Queimadas em áreas devastadas da Amazónia ocorreram em grandes e médias propriedades
Dados do Governo brasileiro comprovam que 72% dos focos de incêndio nas regiões mais degradadas na Amazónia no ano passado ocorreram em propriedades grandes e médias, segundo informações divulgadas hoje pelo projeto Cortina de Fumaça.
A partir do cruzamento de dados do Instituto Nacional de Pesquisas Espaciais (INPE) com dados do Cadastro Ambiental Rural (CAR) – registo público eletrónico obrigatório dos imóveis rurais -, o projeto descobriu que nos quatro municípios líderes em fogo e desflorestação na Amazónia, em 2019, “72% dos focos de calor foram registados em propriedades de médio e grande porte (acima de 440 hectares) e o restante em imóveis rurais pequenos (abaixo de 440 hectares)”.
O levantamento foi realizado pela Ambiental Media em parceria com o Pulitzer Center, através do Rainforest Journalism Fund.
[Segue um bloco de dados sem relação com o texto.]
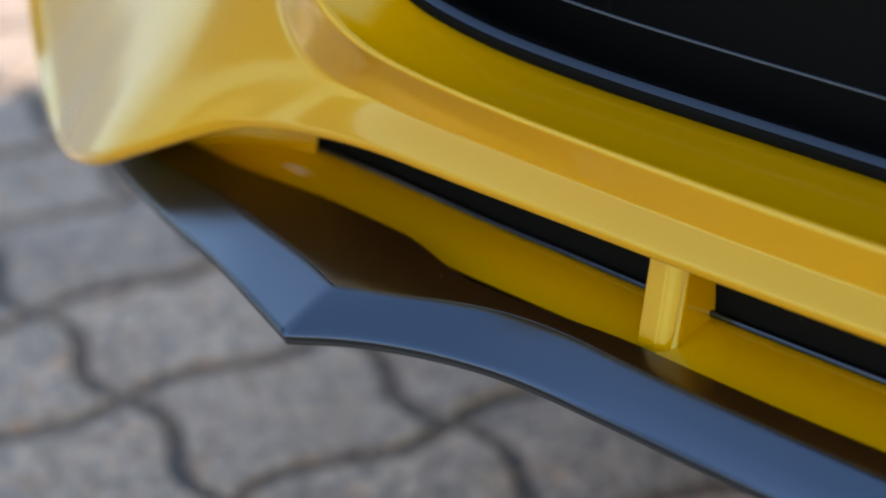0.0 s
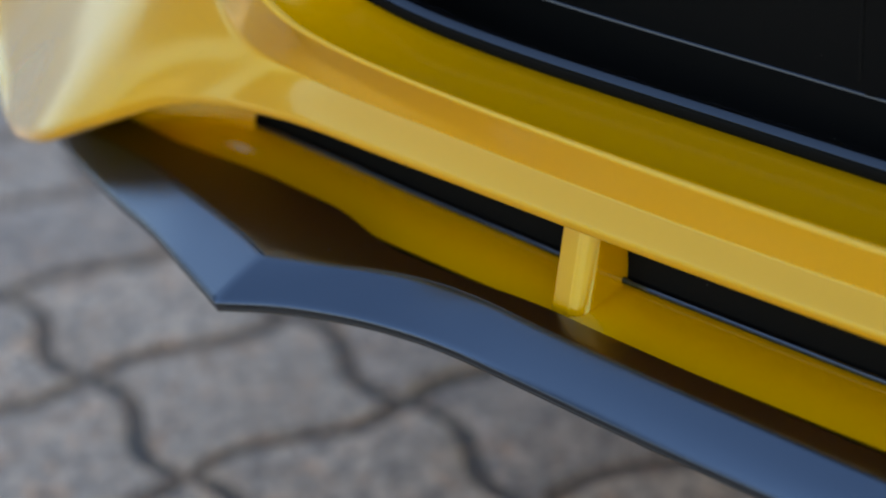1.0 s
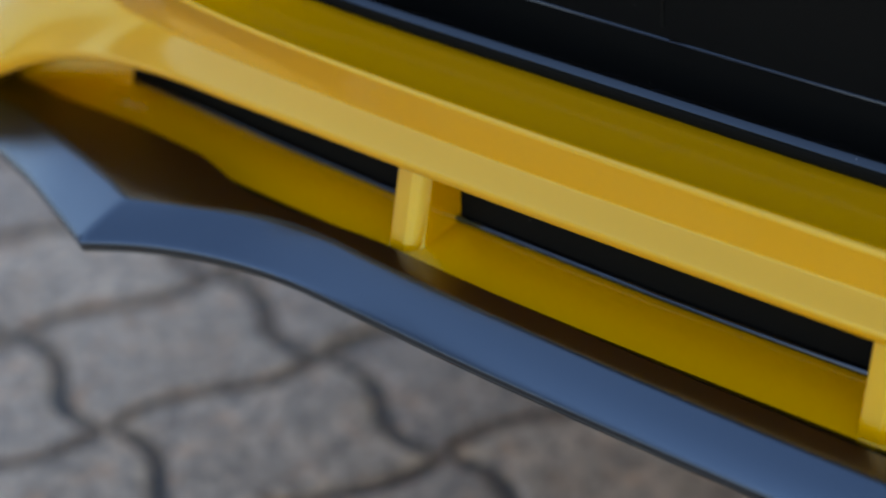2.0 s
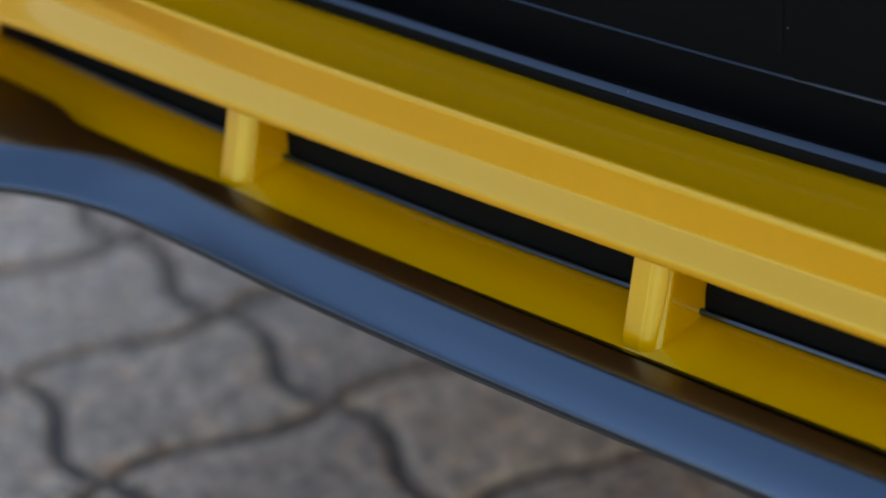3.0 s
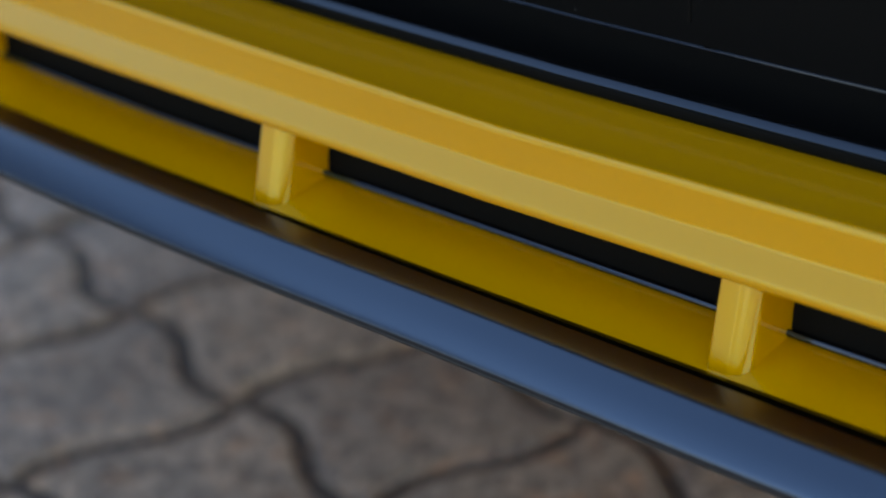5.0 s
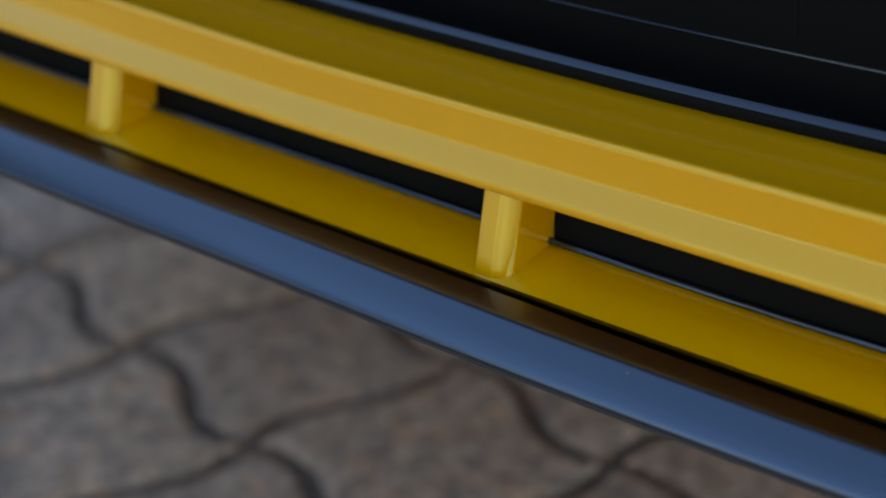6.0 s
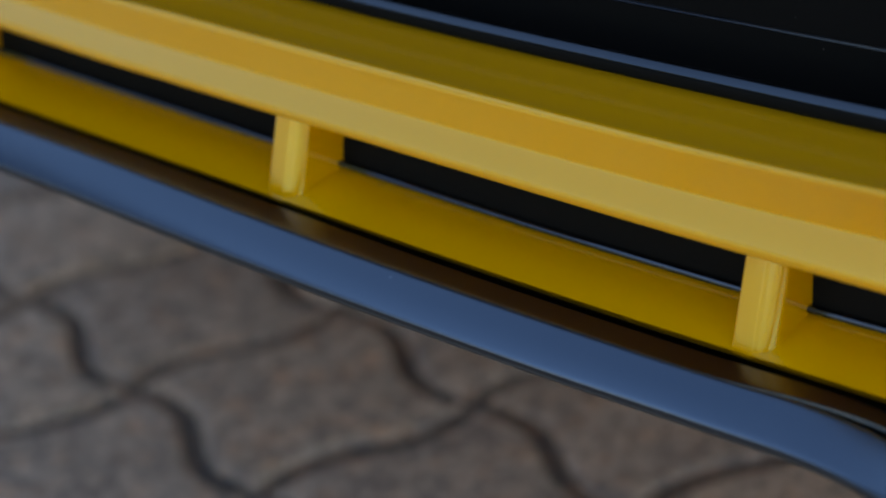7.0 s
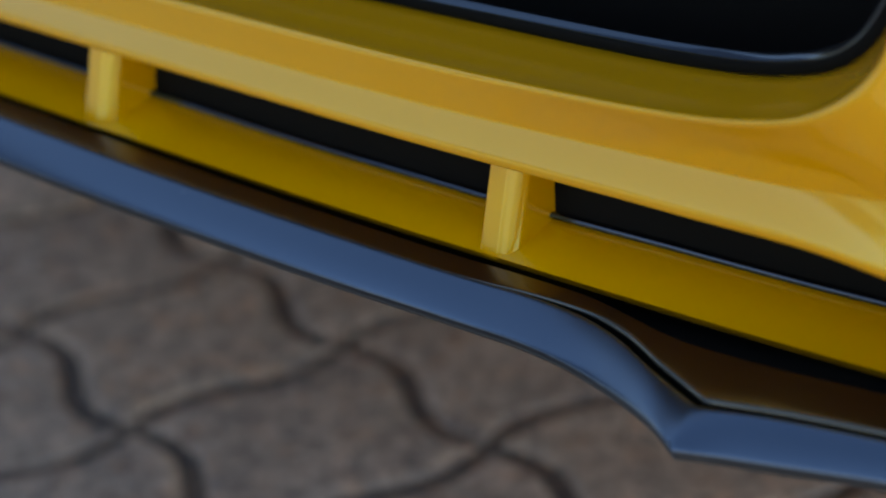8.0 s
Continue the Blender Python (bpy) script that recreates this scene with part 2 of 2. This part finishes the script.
def ring_of(dx, dy, dz):
    """The back ring of the opening, moved inwards."""
    out = []
    for n, p in enumerate(inset):
        a, b = inset[max(n - 1, 0)], inset[min(n + 1, len(inset) - 1)]
        t = b - a
        nrm = np.array((-t[2], 0, t[0])) / math.hypot(t[0], t[2])
        out.append(tuple(p + nrm * dz + np.array((0, dy, 0))))
    out[0] = (0, out[0][1], out[0][2])
    return [(-x, y, z) for x, y, z in out[:0:-1]] + out


def seal_rows(outline):
    """A strip round the opening, from its section: depth and height over the back ring."""
    rings = [ring_of(0, dy, dz) for dy, dz in outline]
    return [list(points) for points in zip(*rings)]


seal_foot = ((.012, -.0008), (.0012, -.0006), (.0005, 0), (.0002, .0006), (0, .0014), (0, .0034), (.0003, .0040), (.0008, .0044), (.006, .0040))
seal_top = ((.006, .0038), (.0012, .0042), (.0006, .0045), (.0005, .0048), (.0007, .0051), (.0024, .0068), (.0027, .0070), (.0031, .0070), (.0036, .0067), (.0042, .0058), (.012, .0040))
seal = part("grille_seal", sheet(seal_rows(seal_top)), TRIM_BLACK, car, "black satin sealing strip round the grille", sharp=40)
part("seal_foot", sheet(seal_rows(seal_foot)), SLAT_BLACK, seal, "matt black rubber foot", sharp=40)
grille = new("grille")
grille.parent = car
tagged(grille, "dark black grille set deep in the opening")
part("grille_bead", tube(ring_of(0, .014, .022), .0008, 10), TRIM_BLACK, grille)
for x in (-.392, -.245, -.098, .049, .196, .343):
    part("grille_strut", tube([(x, .056, .425), (x, .056, .50), (x, .057, .56), (x, .058, .62)], .0009, 8), GRILLE_BLACK, grille)
rows = [[(x, .075, z) for x in np.linspace(-.5, .5, 21)] for z in np.linspace(.385, .63, 9)]
part("grille_backing", sheet(rows), GRILLE_BLACK, grille)

# ---- intake slot under the bumper skin ----
sill_front = table([0, .1, .2, .28, .33, .38, .43, .48, .536, .59, .62], [-.0076, -.0072, -.0064, -.0047, -.0026, -.0006, .0020, .0064, .0122, .0195, .0235])
sill_z = table([0, .2, .33, .43, .48, .62], [.3340, .3341, .3349, .3358, .3358, .3352])
slat_y = table([0, .2, .28, .33, .38, .43, .48, .54], [.0214, .0215, .0226, .0234, .0250, .0281, .0332, .0380])
slat_z = table([0, .2, .28, .33, .38, .43, .48, .54], [.3402, .3401, .3412, .3422, .3438, .3442, .3443, .3446])
half = []
for x in np.linspace(0, .6, 61):
    y, z = sill_front(x), sill_z(x)
    b, top = max(slat_y(min(x, .54)), y + .006), slat_z(min(x, .54)) - .001
    half.append([(x, b, z - .014), (x, y + .008, z - .008), (x, y + .0030, z - .0042), (x, y + .0005, z - .0008), (x, y + .0001, z - .0002), (x, y, z)]
                + [(x, y + (b - y) * u, z + (top - z) * (u + .35 * u * (1 - u))) for u in (.06, .15, .3, .5, .7, .85)] + [(x, b, top), (x, b + .012, top)])
part("slot_sill", sheet(both_sides(half)), YELLOW, car, sharp=50)
# curved walls that close the slot at both ends
for side in (-1, 1):
    rows = []
    for k in range(11):
        f = k / 10
        x, y = .541 + .07 * f, .034 - .016 * f**1.6
        rows.append([(side * x, y + .003, .328), (side * x, y, .333), (side * (x - .004), y + .001, .345), (side * (x - .006), y + .004, .372 - .025 * f)])
    part("slot_end", sheet(rows), YELLOW, car, sharp=60)
half = []
for x in np.linspace(0, .547, 30):
    y, z = slat_y(x), slat_z(x)
    half.append([(x, y + .0008, z - .006), (x, y + .0010, z + .0012), (x, y + .0016, z + .008), (x, y + .006, z + .022), (x, y + .012, .39)])
part("slot_slat", sheet(both_sides(half)), SLAT_BLACK, car, "black plastic slat at the back of the slot", sharp=60)


bead = [(x, slat_y(abs(x)) - .0010, slat_z(abs(x)) + .0006) for x in np.linspace(-.545, .545, 41)]
part("slot_bead", tube(bead, .0013, 12), TRIM_BLACK, car, "thin black rounded bead along the slot")


def divider(x):
    """An upright web in the slot: a raked front of two facets, a thin bright edge, and flanks that run back to the slat."""
    w = .0070
    y0, z0 = sill_front(abs(x)) + .0004, sill_z(abs(x)) - .0012
    rows = []
    for k in range(15):
        f = (k / 14) ** 1.3
        z = z0 + .0365 * f
        y = y0 + .0095 * f
        # a section, from one flank over the front to the other
        ring = [(-w, .0250), (-w, .0040), (-w, .0030), (-w, .0012), (-w + .0002, .0005), (-w + .0006, .0001), (-w + .0012, 0), (.0006, .0001), (.0012, .0001), (.0016, .0004), (.0022, .0009),
                (.0030, .0012), (.0038, .0014), (.0046, .0019), (.0054, .0027), (.0060, .0036), (.0066, .0048), (w, .0056), (w, .0070), (w, .0250)]
        last = len(ring) - 1
        rows.append([(x + px, y + py if 0 < n < last else .0245, z) for n, (px, py) in enumerate(ring)])
    return cap_ends(sheet(rows, close=True))


for x in (-.326, -.111, .109, .324):
    part("slot_divider", divider(x), YELLOW, car, sharp=60)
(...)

De janeiro a dezembro de 2019, o INPE mapeou 89 mil focos de calor na Amazónia, 30% a mais do que no ano anterior.
A análise frisou que “entre os meses de maio e julho deste ano, houve um aumento de 23% nos focos de queimadas em comparação ao mesmo período no ano passado – junho último apresentou os maiores índices para o mês em 13 anos”.
“A desflorestação também aumentou. Nem mesmo a pandemia ocasionada pelo novo coronavírus foi capaz de conter a pressão sobre a floresta. O sistema de alerta de desmatamento do INPE, o Deter, estima mais de 9 mil quilómetros quadrados desmatados entre agosto de 2019 e julho de 2020, número que representa uma alta de 34% em relação ao período anterior (agosto de 2018 a julho de 2019)”, acrescentou.
Segundo o projeto Cortina de Fumaça, a desflorestação e as queimadas aconteceram de maneira complementar na Amazónia nos últimos dois anos.
“No processo de desflorestação, o fogo é a etapa final, transformando em cinzas a floresta que ali estava, já que não tem como colocar boi ou plantar grão com todas aquelas árvores caídas no chão”, explicou a bióloga brasileira Erika Berenguer, pesquisadora nas Universidades de Oxford e Lancaster e citada no ‘site’ na Internet do projeto.
Além do fogo de desflorestação os cientistas informam que na Amazónia há também fogo de manejo agropecuário em áreas já desmatadas anteriormente e utilizadas para fins agrícolas e, também, focos de calor provocados por pequenos agricultores, povos indígenas e populações tradicionais usam o fogo na agricultura de subsistência.
Todos esses tipos de fogo podem invadir a floresta em pé e originar os incêndios florestais.
Sobre declarações de representantes do Governo brasileiro, incluindo o Presidente do país, Jair Bolsonaro, que na terça-feira durante seu discurso de abertura do debate geral na 75.ª sessão da Assembleia Geral das Nações Unidas (ONU) atribuiu as queimadas na Amazónia a ação de pequenos produtores rurais e indígenas, o Cortina de Fumaça frisou que os dados não sustentam essa narrativa.
“Segundo o Ipam [Instituto de Pesquisa Ambiental da Amazónia], em 2019, dos 31% de focos de calor registados em imóveis rurais, 22% estavam naqueles considerados médios ou grandes, enquanto 9% aconteceram em pequenos. Já no primeiro semestre de 2020, os imóveis de médio e grande portes registaram sozinhos a metade do número de focos de calor na Amazónia”, frisou o projeto.
O levantamento também mostrou que embora seja uma floresta húmica, como também alegou Bolsonaro para negar que a Amazónia está a arder, a capacidade do bioma de resistir ao fogo tem sido quebrada por fatores como fragmentação, exploração madeireira, mudanças climáticas, eventos de seca extrema.
“[Estes elementos] deixam a floresta mais exposta a condições como altas temperaturas e stresse hídrico, sucumbindo aos poucos”, concluiu.